The darker side of this phenomenon is on show in the Middle East. Neither Hamas nor the Houthis are a state. Yet one has turned the politics of the region upside down and the other has its hand from time to time around a chokepoint of world trade.
Whichever entity killed three US soldiers in Jordan over the weekend wasn’t a sovereign power either, even if it has the backing of one, Iran, which itself has exchanged fire with irregular Sunni forces in Pakistan. Four months ago, the US had hopes of deprioritising the Middle East. It is now anxious to ensure that no terrorist there turns out to be the Gavrilo Princip of this century: the author of a wider war.
On current evidence, the winner of the post-American world isn’t China. It is the non-state actor. Whether good, bad or hard-to-place, these thrive when no nation is strong enough to command the global or even regional picture.

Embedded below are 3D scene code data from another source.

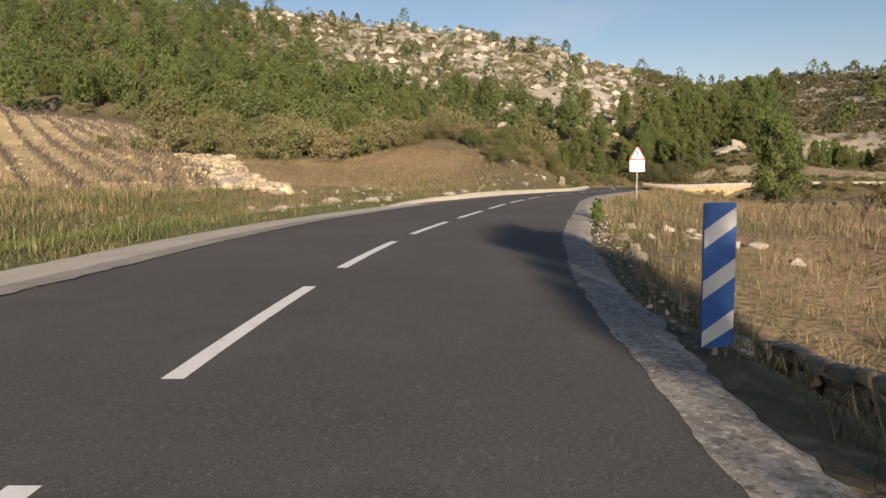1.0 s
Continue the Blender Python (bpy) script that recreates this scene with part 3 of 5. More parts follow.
# worn patch line in the left lane and a lay-by
strip("road_scar", "pale scraped line in the asphalt surface", "road scar", 134, 150.5, lambda s: float(np.interp(s, [134, 139, 143.5, 145.5, 149, 150.5], [2.12, 2.28, 2.2, 2.08, 1.88, 1.84])) + wob(s, 8, 0.05), lambda s: float(np.interp(s, [134, 139, 145.5, 149, 150.5], [2.1, 2.02, 1.96, 1.84, 1.82])) + wob(s, 1, 0.05), SCAR)
for s, d, w, n in ((144.5, -0.16, 0.035, 6), (144.2, -0.24, 0.03, 8), (143.6, -0.30, 0.025, 5), (143.2, -0.45, 0.03, 5), (145.3, 1.05, 0.025, 3), (142.0, 0.35, 0.03, 3), (168, 0.8, 0.03, 3), (108.2, 0.62, 0.04, 7), (108.35, 0.75, 0.03, 6)):
    strip("road_scar", "small white scrape in the asphalt", "road scar", s, s + w * n, lambda q: d + wob(q, 3, w), lambda q: d + w * 1.2 + wob(q, 4, w), CONCRETE, 0.02)
strip("road_marking", "dark tyre mark across the asphalt in the bend", "road marking", 199.5, 201.2, lambda q: 0.55 + 0.35 * (q - 199.5) + wob(q, 3, 0.05), lambda q: 0.75 + 0.4 * (q - 199.5) + wob(q, 4, 0.05), TYREMARK, 0.05, 0.005)
strip("drain_slab", "small pale concrete drain slab at the parapet's foot", "drain", 202.0, 202.5, lambda q: -3.36, lambda q: -3.66, CONCRETE, 0.25, 0.02)
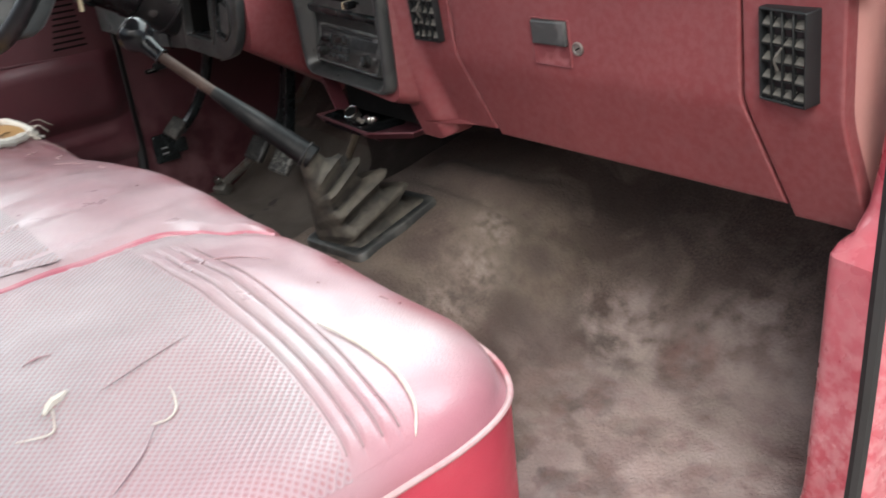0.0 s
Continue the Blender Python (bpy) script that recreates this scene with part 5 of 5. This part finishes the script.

The US now accounts for about a quarter of nominal world economic output. China has a bit less and, to the extent that it can be referred to in the singular, so does the EU. Nor, before we reach for our Gramsci, is this state of affairs an “interregnum”, in which “the old is dying and the new cannot be born”. The “new” world order should be even more fragmented, not less, assuming that India joins the top economic weight-class at some point. Calling this distribution of power “multipolar” seems ever more quaint. It is “non-polar”.
The Middle East isn’t unique in its chaos. (In fact, as its non-state actors are often the proxies of this or that sovereign government, there is a perverse shape to events.) Ecuador, once a model of order in its own region, is succumbing to drug gangs. The Sahel is so rife with jihadis and secular bandits that France, not known for shyness in its former colonies, gave up a long counterinsurgent mission there. There is large-scale irregular migration across the southern frontiers of Europe and America.
According to the International Committee of the Red Cross, the number of “armed groups of humanitarian concern” in the world has consistently exceeded 450 over the past five years. Some 195mn people live under the control — whether settled or “fluid” — of such informal forces.
We are meant to be living through the comeback of the state, remember. The big political arrivals of the last decade — Brexit, Donald Trump, Xi Jinping — suggested a worldwide longing for sovereign grip after several decades of fashionable looseness. Some of that has been borne out. There is a new dirigisme in once liberal economies. But if some states are strengthening within their borders (which, from Yemen to crime-tormented Sweden, several aren’t) they are less and less able to prop others up elsewhere. None has quite enough clout, even in combination with allies. The result is ungoverned space.
For millennia, there was little or no economic growth. Then, from the late 1700s, it blossomed. What happened? Industrialisation, yes, but also the modern state, which turned miscellaneous lands into integrated markets and provided the order within which commercial exchange could happen. The state, if we define it as that which has a monopoly on the legitimate use of violence within a given area, is there with agriculture and electricity among the greatest inventions of the species. If it is giving way to sub-state, non-state and anti-state forces, the implications for a large share of humankind are dire.
The question is whether those who cheer the end of that American order will now see it for what it always was: a kind of global public good. Iran? Unlikely. Russia too, a western spy once put it to me, regards a “lose-lose as a win for them”. But there are countries in the grudging but not quite hostile camp that must be finding a decentralised world nicer as an idea than as an experience.